Bring some water to the boil, and cook the pasta according to the packet instructions.
While the pasta is cooking blend the sauce: place the carrot-cashew sauce in a high-speed blender or food processor and blend on the lowest setting, gradually increasing speed, until fully blended, creamy and silky smooth, which will take between one and two minutes. Slyvia writes: ‘Take your time here and get it SMOOTH!!!’
Drain the pasta and pour the sauce over. Heat it gently if needed. Taste and adjust salt.
Divide among bowls, and sprinkle with toasted bread crumbs and spoon the gremolata over top.

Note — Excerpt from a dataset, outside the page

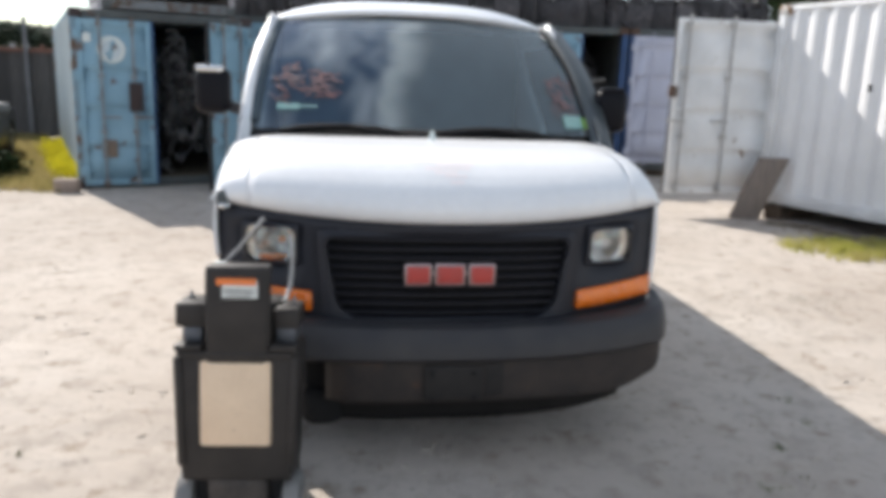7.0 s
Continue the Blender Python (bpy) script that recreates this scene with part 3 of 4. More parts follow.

Enjoy with a glass of chardonnay.
Recipe adapted from Sylvia Fontaine, Feasting at Home
You’ll have to nip to the shops for some mushrooms but otherwise, put with mash and greens, this recipe makes good use of lots of this week’s share. I’ve never made bourguignon so I’m looking forward to it!
Mushroom bourguignon
Ingredients
1½ tsp olive oil
3 shallots, peeled, quartered and layers separated
1 large carrot, peeled and cut into slices on an angle
100g/3½oz button mushrooms, quartered
50g/1¾oz chestnut mushrooms, quartered
3 Portobello mushrooms, roughly chopped
7 fresh thyme sprigs, leaves only, or 1½ tsp dried thyme
3 garlic cloves, finely chopped
150ml/¼ pint fruity vegan red wine
200ml/7fl oz vegetable stock
2 bay leaves
1 tbsp tomato purée
1 tsp yeast extract
1 tbsp cornflour, or plain flour
salt and freshly ground black pepper
Method
Heat the oil in a heavy-based saucepan over a medium heat. Add the shallots and carrot and fry gently for 5 minutes.
Add all the mushrooms and most of the thyme and cook for 5–6 minutes (note, an alternative is to dry fry the mushrooms before the other ingredients – they cook in their own juices, enhancing the flavour). Add the garlic and fry for a further minute.
Add the wine and bring to the boil. Simmer for 2 minutes, then turn the heat down and add the stock, bay leaves, tomato purée and yeast extract and stir. Sift in the cornflour and ½ teaspoon salt and whisk in well.
Cook for 7–8 minutes, then season with salt and pepper and add the rest of the thyme if preferred.
Serve with creamy mashed potatoes or a crunchy slice of crusty bread.